The role of the executive holds a precarious place in conventional thought regarding free democracies. On the one hand, decisive executive action is necessary for conscientious enforcement of legislation, and the individual figure of the executive can serve as an effective rallying point for public sentiment, both domestically and abroad. On the other hand, a strong executive position is rightly viewed with suspicion, as fewer checks and balances often beget tyranny, cronyism, and the undermining of the rule of law. Panelists discussed such topics and more in an event at BC Law on October 17, “Executive Power in Latin America.”
Four scholars—Sebastian Lopez of Chile, Ildiko Szegedy of Colombia, Daniela Urosa of Venezuela, and Ana Cristina Melo de Pontes Botelho of Brazil—reflected on the experiences and current issues facing executive leadership and credibility in their nations.
“If men were angels, no government would be necessary. If angels were to govern men, neither external nor internal controls on government would be necessary.”—James Madison, Federalist 51
Botelho presented an optimistic view of what is going on in Brazil. “Recent experience has demonstrated a significant improvement in the rule of law,” she said regarding the recent indictments in Brazil of former president Luiz Inácio Lula da Silva and the impeachment of President Dilma Rousseff.
“Despite decades of cronyism in the presidency, major executive figures are finally being held accountable by the other branches of government, as well as the people in general. The process of rebuilding trust in the presidency can begin,” she said.
The outlook in the countries of the other speakers, however, is not as good.
In her remarks about Venezuela, for example, Urosa, echoed some of her colleagues’ concerns.
People in her country have endured a protracted economic disaster and are currently facing a constitutional crisis, she said.
“The situation is truly unprecedented.
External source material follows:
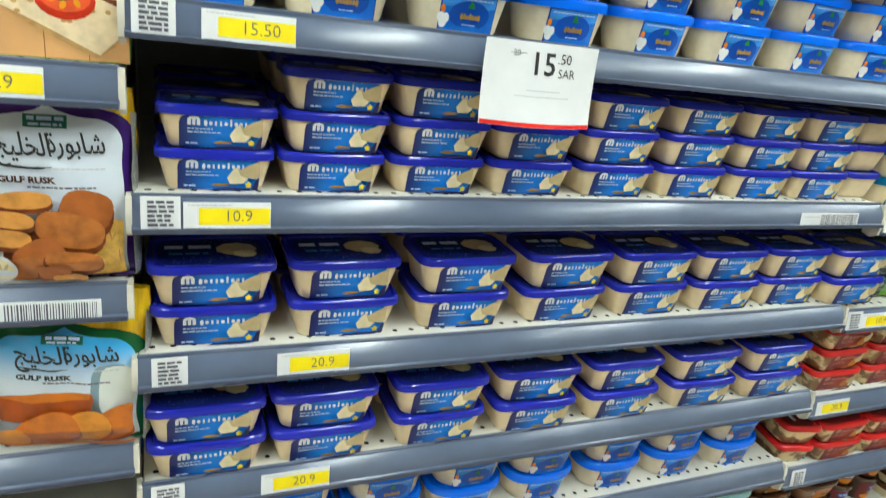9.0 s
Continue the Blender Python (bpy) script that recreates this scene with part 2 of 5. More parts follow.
# ---- the room ----
def room():
    g = Geo().box(-6, 7, -4.4, 1.2, -0.2, -0.004, M_JOINT)
    fl = tagged(new("floor", g.mesh("floor")), "cream square ceramic tiles with thin dark grout joints", "floor", kind="structure")
    tagged(new("ceiling", Geo().box(-6, 7, -4.4, 1.2, 3.7, 3.8, M_CEIL).mesh("ceiling")), "plain grey ceiling added above the aisle, unseen", "ceiling", kind="structure")
    # added walls out of view; the south one stands in for the opposite shelves
    for name, b in (("wall_north", (-6, 7, 1.2, 1.35)), ("wall_south", (-6, 7, -4.55, -4.4)), ("wall_west", (-6.15, -6, -4.55, 1.35)), ("wall_east", (7, 7.15, -4.55, 1.35))):
        tagged(new(name, Geo().box(*b, -0.2, 3.8, M_WALL).mesh(name)), "plain unseen wall added to close the store", "wall", kind="structure")
    for x in LAMP_X:
        lamp = thing("ceiling_light", "long white fluorescent batten across the aisle ceiling", "ceiling light", "aisle lights")
        lamp.location = (x, -1.35, 3.2)
        part("housing", Geo().box(-0.09, 0.09, -1.2, 1.2, 0.004, 0.07, M_STEEL, 0.01), lamp)
        part("diffuser", Geo().box(-0.07, 0.07, -1.18, 1.18, -0.02, 0.0, M_LAMP), lamp, "glowing white diffuser")
        for y in (-0.9, 0.9):
            part("hanger", Geo().box(-0.004, 0.004, y - 0.004, y + 0.004, 0.07, 0.5, M_STEEL), lamp)
    return fl


FLOOR = room()

# ---- shelving ----
BAYS = {"Z": (-2.665, -1.335), "A": (-1.332, -0.002), "B": (0.001, 1.329), "C": (1.333, 2.663)}
RAIL_TOP = {
    "Z": (1.985, 1.725, 1.475, 1.21, 0.965, 0.737, 0.47, 0.163),
    "A": (1.970, 1.716, 1.469, 1.210, 0.972, 0.748, 0.500, 0.163),
    "B": (1.988, 1.772, 1.546, 1.323, 1.103, 0.897, 0.705, 0.449, 0.168),
    "C": (1.980, 1.753, 1.527, 1.306, 1.089, 0.874, 0.680, 0.443, 0.166),
}
DEPTH = 0.47
DROP = 0.003  # the shelf's surface lies this far under the rail's top


def surface(bay, k):
    return RAIL_TOP[bay][k] - DROP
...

The unilateral actions of the president, as well as the viciousness with which his security forces have opposed protests, pose an existential threat not only to the Constitution of Venezuela, but also the existence of democracy itself,” she explained. “Firm international pressure and mediation may be necessary.”
The panel was a presentation of the Graduate Legal Education and International Program at BC Law.